I strongly suspect Andrew Perrin would answer (b). I think Fabio Rojas would answer (b), though on his blog he makes provocatively inflammatory statements about qualitative methods from time to time that qualify for (c). I can forgive him for that. One of the commenters at Orgtheory, Thomas, is trying to convince Andrew Perrin that Biernacki would answer (b), too.
Andrew Perrin doesn’t buy it. His criticism of Biernacki’s book, if I may, is precisely that Biernacki is arguing for (a), that turning text into numerical representation is never a legitimate option when trying to analyze textual data. Perrin thinks this is unreasonable, as coding, at the very least, has its place, he thinks.
I say Biernacki’s defenders should admit Perrin’s right, turn the tables, and instead point out to him that Perrin himself puts some stock in the more specific argument that “coding has limits.” For example, my previous blog post quoted Perrin’s original Scatterplot post granting a lot of ground on the question of coding’s “validity.”
So, while one might say that Perrin has made his point on the absolutist nature of Biernacki’s argument — Thomas’s comments, to take the most prominent example, take making a different argument than Biernacki made — I am still left wondering how Perrin would deal with the details. Especially the one Biernacki claims to demonstrate and Perrin concedes on the problem of validity. Under what conditions is the validity of coding limited?

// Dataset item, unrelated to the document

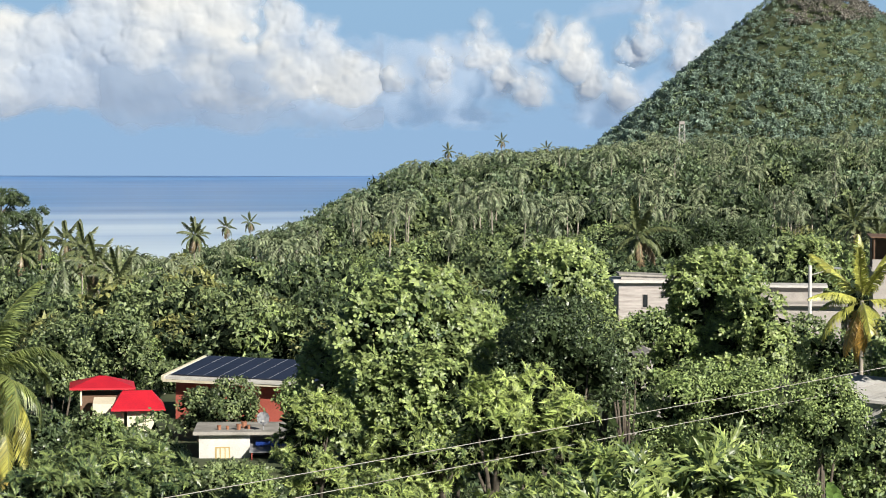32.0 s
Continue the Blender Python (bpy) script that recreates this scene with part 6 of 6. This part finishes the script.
# the shrub at bearing 7.9 is added; its dark leaves stand for shade
for b, r, w, z, n, s, mat, lab in ((22.4, 90, 6.0, 39.6, 20000, 0.15, LEAF_DARK, "dense dark glossy tree with sparkling leaves"), (25.6, 80, 4.8, 38.1, 14000, 0.12, LEAF_BUSH, "dense rounded green tree with fine leaves"), (27.4, 80, 5.0, 37.9, 14000, 0.12, LEAF_BUSH, "dense rounded green tree with fine leaves"), (28.9, 82, 4.2, 37.4, 14000, 0.12, LEAF_BUSH, "dense rounded green tree with fine leaves"), (11.95, 108, 4.6, 32.9, 5000, 0.22, LEAF_MID, "rounded feathery green tree"), (14.0, 145, 4.4, 31.0, 3600, 0.24, LEAF_MID, "clipped rounded tree beside the solar house"), (13.2, 146, 3.4, 30.2, 2400, 0.24, LEAF_MID, "clipped rounded tree beside the solar house"), (15.6, 147, 3.0, 30.6, 2200, 0.24, LEAF_BUSH, "young leafy tree by the solar house"), (7.9, 105, 3.8, 29.2, 3600, 0.24, LEAF_DARK, "dark shrub in the shade of the palm"), (6.4, 100, 3.6, 31.4, 3000, 0.26, LEAF_DARK, "dark shrub in the shade of the palm"), (9.0, 119, 4.6, 32.2, 3600, 0.26, LEAF_DARK, "dark tree behind the coconut palm"), (6.7, 118, 4.5, 34.0, 3600, 0.26, LEAF_DARK, "dark tree behind the coconut palm"), (30.9, 140, 4.5, 34.4, 3000, 0.28, LEAF_DARK, "dark shrub below the grey house"), (29.2, 155, 5.0, 33.6, 3000, 0.28, LEAF_BUSH, "bright low tree beside the palm"), (23.95, 116, 2.6, 36.2, 3200, 0.22, LEAF_MID, "green tree before the block house"), (25.3, 118, 3.4, 36.2, 3600, 0.22, LEAF_BUSH, "green tree before the block house"), (24.35, 118, 3.4, 33.9, 3000, 0.26, LEAF_MID, "green tree before the raw block house"), (23.5, 122, 3.4, 36.2, 3600, 0.26, LEAF_MID, "green tree before the block house"), (24.6, 168, 6.0, 34.0, 3600, 0.3, LEAF_BUSH, "green tree behind the raw block house"), (25.6, 126, 4.2, 36.0, 3600, 0.26, LEAF_BUSH, "green tree before the block house"), (9.6, 160, 6.0, 33.6, 4500, 0.3, LEAF_MID, "green tree behind the red-roofed house"), (11.3, 172, 6.0, 34.0, 4500, 0.3, LEAF_MID, "green tree behind the red-roofed house"), (10.35, 139, 4.0, 29.5, 2200, 0.26, LEAF_MID, "leafy shrub before the red-roofed house"), (11.25, 137, 4.0, 28.8, 2200, 0.26, LEAF_BUSH, "leafy shrub before the red-roofed house"), (9.5, 141, 3.4, 29.2, 2200, 0.26, LEAF_BUSH, "leafy shrub before the red-roofed house"), (13.4, 120, 2.6, 26.8, 1800, 0.24, LEAF_MID, "low shrub below the white hut"), (14.5, 120, 2.6, 26.7, 1800, 0.24, LEAF_BUSH, "low shrub below the white hut"), (24.6, 172, 6.5, 33.0, 2800, 0.34, LEAF_MID, "green tree below the block house"), (28.4, 176, 6.5, 33.1, 2800, 0.34, LEAF_MID, "green tree below the long shed"), (31.4, 188, 8.0, 34.4, 2800, 0.36, LEAF_DARK, "dark tree below the grey villa"), (29.6, 87, 3.0, 34.9, 2600, 0.2, LEAF_BUSH, "shrub before the white bungalow"), (29.1, 88, 2.4, 34.7, 2000, 0.2, LEAF_MID, "shrub before the white bungalow"), (30.2, 88, 2.6, 34.8, 2200, 0.2, LEAF_MID, "shrub before the white bungalow"), (31.0, 152, 5.0, 33.6, 2800, 0.28, LEAF_DARK, "dark tree below the grey villa"), (32.0, 156, 5.0, 33.8, 2800, 0.28, LEAF_MID, "green tree below the grey villa"), (10.8, 138, 3.4, 29.2, 2200, 0.24, LEAF_BUSH, "leafy shrub before the red-roofed house"), (30.7, 90, 3.6, 35.4, 2200, 0.24, LEAF_DARK, "dark shrub beside the white bungalow"), (-16.4, 150, 6.0, 23.4, 6000, 0.26, LEAF_BUSH, "leafy tree below the salmon house"), (4.7, 163, 7.0, 30.4, 8000, 0.24, LEAF_BIG, "bright-green tree behind the pink bungalow"), (5.6, 150, 5.0, 29.6, 5000, 0.24, LEAF_BIG, "bright-green tree beside the pink bungalow"), (3.5, 168, 6.0, 30.4, 6000, 0.24, LEAF_BIG, "bright-green tree behind the pink bungalow"), (3.3, 140, 3.4, 23.1, 2400, 0.22, LEAF_BUSH, "green shrub before the pink bungalow"), (4.0, 139, 3.4, 23.0, 2400, 0.22, LEAF_BUSH, "green shrub before the pink bungalow")):
    p = at(b, r)
    h = max(2, z - p.z)
    tree("leafy_tree", p, w, h, min(1.0, h * 0.15), "spray", mat, int(n * 0.8), s, lab, rng, 110, domes=9, low=0.3)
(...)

Here are three questions, from the point of view of a Biernacki defender trying to stake out some semblance of offensive ground, but who nevertheless has from the start conceded that coding is not never good (double negative, of course, intended):
1. Can we agree that lack of “context” is the general, vague, but real weakness of “coding”?
2. When can a social-scientific study using solely methods in which “context” is the weakness be a complete and maximally useful study?
3. So in general, when is coding less and more valid?
* * *
This debate matters not only to academic sociologists, but to the overall field of private business action more generally. The industrial-scale collection of symbolic data as “intellectual property” going on in private enterprise is more than well-documented. We also know participation in the production of these data is broad and cross-demographic. We have oodles of text and images; symbolic data proliferate in advanced capitalism. If coding these data is worthless, then these data are of little economic value, too. Which would mean the business models of “social media” sites — as intellectual-property miners — stand on much thinner economic foundations than widely believed.
So what has the debate hashed out? Rojas and Perrin’s position is that Biernacki’s central thesis is wrong for its absolutism. This is the position most sociologists would take, and I would agree with these sociologists. However, I want to make a potentially more important point here, and it doesn’t entail agreeing with the fundamentalist nature of Biernacki’s central thesis. My hypothetical theory: Coding symbolic data may not be over-valued, but keeping symbolic data “whole” and in context may be under-valued.
I developed this hypothesis the first half of 2012, during the process of studying Facebook’s IPO and developing a theory of the case. In the process of the research I wrote blog posts like “Is the Facebook IPO worth $100 billion?” and “Facebook and the value of its symbolic data.”
I did not have access to any insider knowledge, so what I found came with qualifications right off the bat. My position was that Facebook’s data are valuable, but limited. They are valuable because they are large, efficient datasets. And coding procedures get better all the time.
But the data are limited because they give you “what” and “who” when prospective clients — (I say clients because Facebook is an economic enterprise, not a remotely academic one) — need “why.” As in: why are consumers, employees, audiences behaving the way they are behaving, thinking, changing, etc? If clients want insight about “why” from Facebook, it will require hours directly observing textual trails in their broader context. Facebook helps make the connection, but it doesn’t automatically give you the data you need.
My final theory of the case was that Facebook was far superior as a “social media” site than as an “intellectual property” giant, with whatever economic implications in terms of valuation that should come as a result. For even most economic actors, using Facebook’s connective features for your own data-collection purposes is still more valuable than using the coding-based analytics Facebook’s proprietary data directly provide.
(This belief stems from another, the belief that most actual economic actors — i.e. Facebook’s potential clients — need particularized, local, contextualized knowledge of a kind that probabilistic, population-level analytics do not provide. Most business actors, in my theoretical formulation, are better off with knowledge coming from direct, extended contact with audiences. Facebook helps connect you with these audiences. Clients can use Facebook to get a better picture of those with whom they then need direct contact, i.e. from whom they can extract “wholistic,” context-based data. But Facebook itself doesn’t do the real, dirty extracting.)
I bring up this analysis of Facebook, which could be wrong for all I know, or just simply found irrelevant, to give the background to my view of the Biernacki debate. And to answer the question on top: When should analysts “code”? And I think the answer is obvious: coding oodles of data makes sense when your research question — whether devised by yourself, in consultation with a Committee, or with a client — calls for it. When the goal is not to know context. When the goal is to gain insights spanning across contexts.
But this raises a significant problem.
Because if you want to know a particular case, you want and need that context. You want to know not only how many times a subject was raised, but why, and for what reasons. The more localized the intellectual pursuit, the less value there is in coding, and the more value there is in keeping data “whole” and “extended” and finding the right informants.
The value of data depends on the context of the data. And the value of “coding” depends on the research question. I agree with Perrin, this is a nuance Biernacki’s book seems to miss. But I think there are layers of possible engagement with “how to study symbolic data” the book helps make clear. And that matter for social science and private business alike.
The more textual data continue to proliferate, the more researchers “code” textual data, the more researchers will need complementary methods to fill the holes of intelligence coding leaves behind. What are these holes? And what are these complementary methods?